Dancing queens

ABBA: THE NAME OF THE GAME Andrew Oldham et al. Sidgwick & Jackson £14.99
How many people does it take to write a biography of Abba? Three, apparently: one rock journalist (Colin Irwin) to operate the word-processor and two former rock group managers (Andrew Oldham and Tony Calder) to do we can only guess what. In Abba: The Name of the Game, this trio takes a look at the people who brought us "Dancing Queen", "Voulez- Vous" and "Det Kan Ingen Doktor Hjalpa" (literally, "It Cannot Be Remedied By A Doctor", an early Benny & Bjorn effort) and declares after, ooh, at least nine pages of detailed consideration: "They're the greatest songwriters of the twentieth century."

Clearly we are intended to rise to the bait here, leaping from our seats screaming "But what about Gilbert O'Sullivan?" and the like. As an attempt to ignite controversy, this gambit might have worked 20 years ago. But in 1995 Sweden's top popsters are thoroughly rehabilitated. There's nothing to be furtive about. We are all Abba fans now.

The book travels from the seminal Ring Ring album in 1973 to the terminal The Visitors in 1981. It goes deep into history, to Benny and Bjorn's rocky apprenticeship in various unspeakable Nordic combos (The Hootenanny Singers, for goodness sake) and to the early, solo successes of "the girls": Agnetha with the catchy "Snovit Och De Sju Dvargarna", Frida with the 1967 smash, "Din". We read of their loves, their lives, their bank accounts and of the part played in their success by the comeliness of Agnetha's behind. At the same time, there are dark references to the "dirty-minded observers" who noticed such details. This is cheeky. No-one ever went on about Agnetha's bum as much as this book does.

Abba were eons ahead of their time. The year "Waterloo" romped home in the Eurovision Song Contest was the year Germany fielded a husband and wife duo called Cindy & Bert. The closest Britain came to matching Abba was the Brotherhood of Man, who followed "Fernando" with their own "Angelo", but then got stuck, released a song called "Figaro" and faded. Abba stormed on: "Honey Honey'', "Money Money Money'', "Gimme! Gimme! Gimme!''

It ended, inevitably, in divorce. Bjorn and Agnetha's separation was, our authors speculate, foreshadowed in the lines of "SOS": "Whatever happened to our love? I wish I understood/ It used to be so nice, it used to be so good." As our authors explain: "How else does a lyricist write if not by drawing on personal experience? Unless, of course, you're Kate Bush and you read loads of heavy books." Yeah, right.
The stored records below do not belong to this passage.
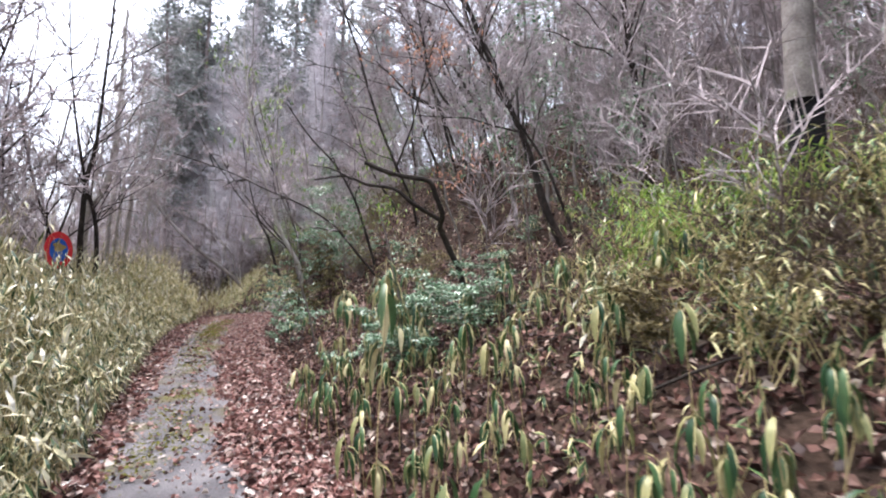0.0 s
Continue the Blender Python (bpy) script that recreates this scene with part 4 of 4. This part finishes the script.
hanging_leaves("leafy_sapling", "slender sapling with sparse yellow-green leaves", (-2.2, 8.6, 4.9, -2.9, 6.9), 0.6, 330, 0.075, M_YGREEN)
hanging_leaves("leafy_sapling", "slender sapling with sparse yellow-green leaves", (-0.6, 7.6, 4.4, -1.4, 7.0), 0.6, 300, 0.075, M_YGREEN)
hanging_leaves("oak_sapling", "young oak with withered orange leaves still hanging", (0.3, 6.6, 4.6, -0.3, 5.7), 0.6, 420, 0.065, M_RED)
hanging_leaves("leafy_sapling", "grey-green leafy sapling on the hillside", (1.6, 8.6, 4.8, 1.3, 8.0), 0.8, 420, 0.09, M_SHRUB)
hanging_leaves("leafy_sapling", "grey-green leafy sapling on the hillside", (3.0, 7.6, 4.4, 2.8, 7.0), 0.9, 460, 0.09, M_SHRUB)
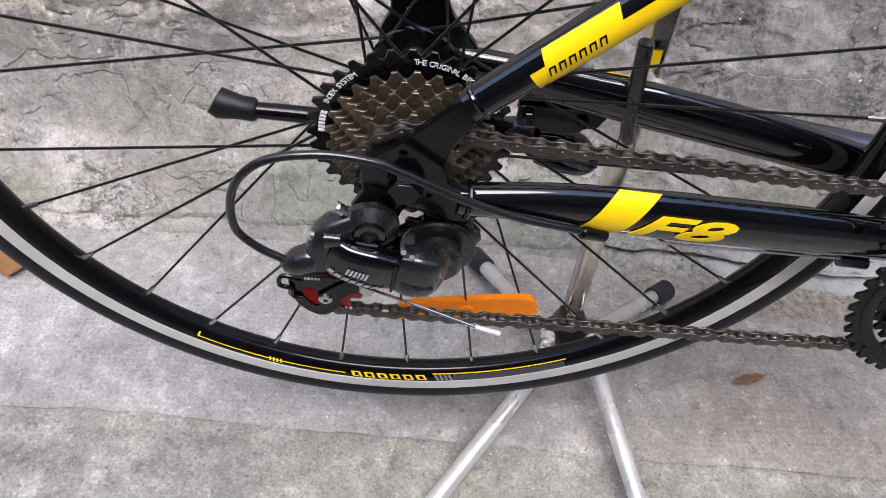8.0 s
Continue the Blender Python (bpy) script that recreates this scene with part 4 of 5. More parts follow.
links = (link_mesh(True), link_mesh(False))
chain = part("chain", tube([chain_pts[0] + V(0, -0.0465, 0), chain_pts[0] + V(0, -0.0445, 0)], 0.0015, seg=8, side=(1, 0, 0)), CHAIN, bike, "oiled brown steel chain")
for k, p in enumerate(chain_pts):
    q = chain_pts[(k + 1) % len(chain_pts)]
    mid, d = (p + q) / 2, q - p
    ob = part("link", links[k % 2], CHAIN, chain)
    ob.matrix_world = Matrix.Translation(mid + V(0, chain_y(mid.x, mid.z), 0)) @ Matrix.Rotation(-math.atan2(d.z, d.x), 4, "Y")

# ---- fork, front brake, bars ----


def band_on(path, a, b, f0, f1, grow=0.0006, side=(0, -1, 0), seg=24):
    """A thin sleeve on a stretch of a tapering tube."""
    n = len(path)

    def at(v, f):
        if isinstance(v, (int, float)):
            return v
        x = f * (len(v) - 1)
        j = min(int(x), len(v) - 2)
        return v[j] + (v[j + 1] - v[j]) * (x - j)

    def where(f):
        x = f * (n - 1)
        j = min(int(x), n - 2)
        return path[j].lerp(path[j + 1], x - j)
    fs = [f0 + (f1 - f0) * k / 4 for k in range(5)]
    return tube([where(f) for f in fs], [at(a, f) + grow for f in fs], [at(b, f) + grow for f in fs], seg, side, caps=False)


def steered(bm):
    bm.transform(STEER)
    return bm


fork = part("fork", steered(tube([STEER_AT + UPRIGHT * h for h in (-0.030, -0.018, -0.003)], [0.024, 0.0265, 0.0262], [0.034, 0.034, 0.0262], seg=28)), PAINT, bike, "black straight-bladed fork with yellow bands")
blade_a, blade_b = [0.0165, 0.0160, 0.0145, 0.0125, 0.0115], [0.0115, 0.0110, 0.0100, 0.0085, 0.0075]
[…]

Abba: the Name of the Game is not a heavy book. It's a very light book - light on heavy things like analysis and editing and style. The authors have a snappy way with a clich. Abba's manager, Stig Anderson, was a "human dynamo" who "ran a watertight ship" and who could, at times, be found running around "like a cat on a hot tin roof".

Still, it's heartening to know that, post-Abba, Bjorn married a Swedish advertising executive and developed an interest in bird-spotting. I'm sad to have missed the album of Swedish folk music Benny released in the late Eighties - Klinga Mina Klocka (literally, "Toll My Bell"). Taken whole, this is a tale with the traditional pop trajectory: the rapid arc from glory and wealth and happiness into misery and tax evasion and share disasters - a narrative to warn us all. As the authors say, "Somebody has to pay the piper." Indeed. Ask not for whom the klocka klingas. It klingas for thee.